There are two other implied examples mentioned or implied in verse 24.

Christ Jesus left us examples in submission unto the Father and living unto righteousness. Christ in “his own self bare our sins in his own body on the tree (of Calvary) that we, being dead to sins, should live unto righteousness…” Why did Jesus give Himself to die on the cross? We might refer to several different things. There was His love to the Father, and His love for those He came to save. We could talk about the necessity for our salvation and the fulfilment of prophecies. But among them all there is the fact that it was the will of the God-head that Christ die on the cross. In that sacrifice the Lord has given to us an example of submission and obedience to God’s will.

And furthermore, He left us with an example of living unto righteousness. You and I, as believers, are supposed to strive to live sin-free. That is Jesus’ example. But that can become a very narrow and negative Pharisaic way of life. On the positive side, we are to strive to live like our Saviour, that is, unto righteousness. He has given us this example as well.


Peter described Christ Jesus as our perfect example. But He was not our example of sinfulness into righteousness. He was not our example of salvation through sinlessness, self-sacrifice and obedience. Christ died to become our Saviour, and our salvation is entirely through His merits.

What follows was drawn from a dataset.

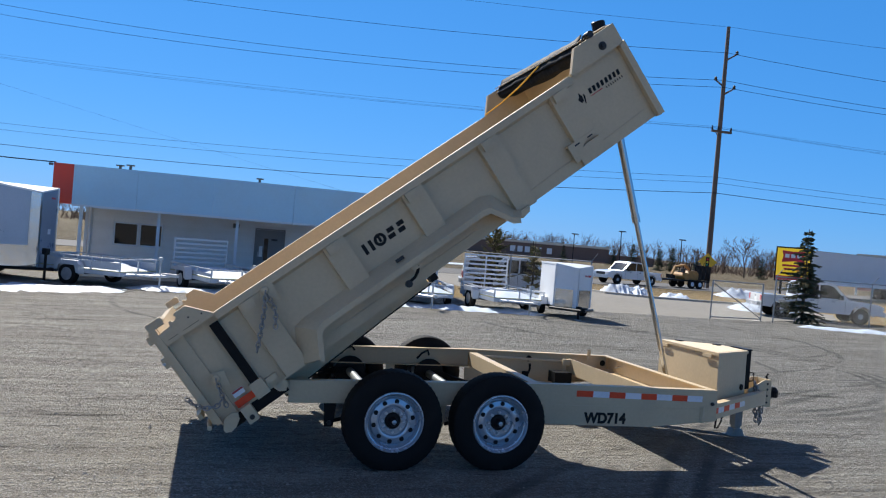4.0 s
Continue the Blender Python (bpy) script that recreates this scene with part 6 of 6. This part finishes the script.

No. The example Christ has left us, is the way that the children of God are to live. We are to strive to be as sin-free as possible, as He was perfectly sin-free. We are to strive to be as full of love toward our heavenly Father and our fellow man, as Christ Himself. The Bible sets before us Jesus’ example of righteousness.

Are you as positively righteous as the Lord wants you to be? How can we experience revival without righteousness? It is impossible. How can we be the Christians we are supposed to be without the example of our Saviour? “For even hereunto were ye called; because Christ also suffered for us, leaving us an example, that ye should follow his steps.”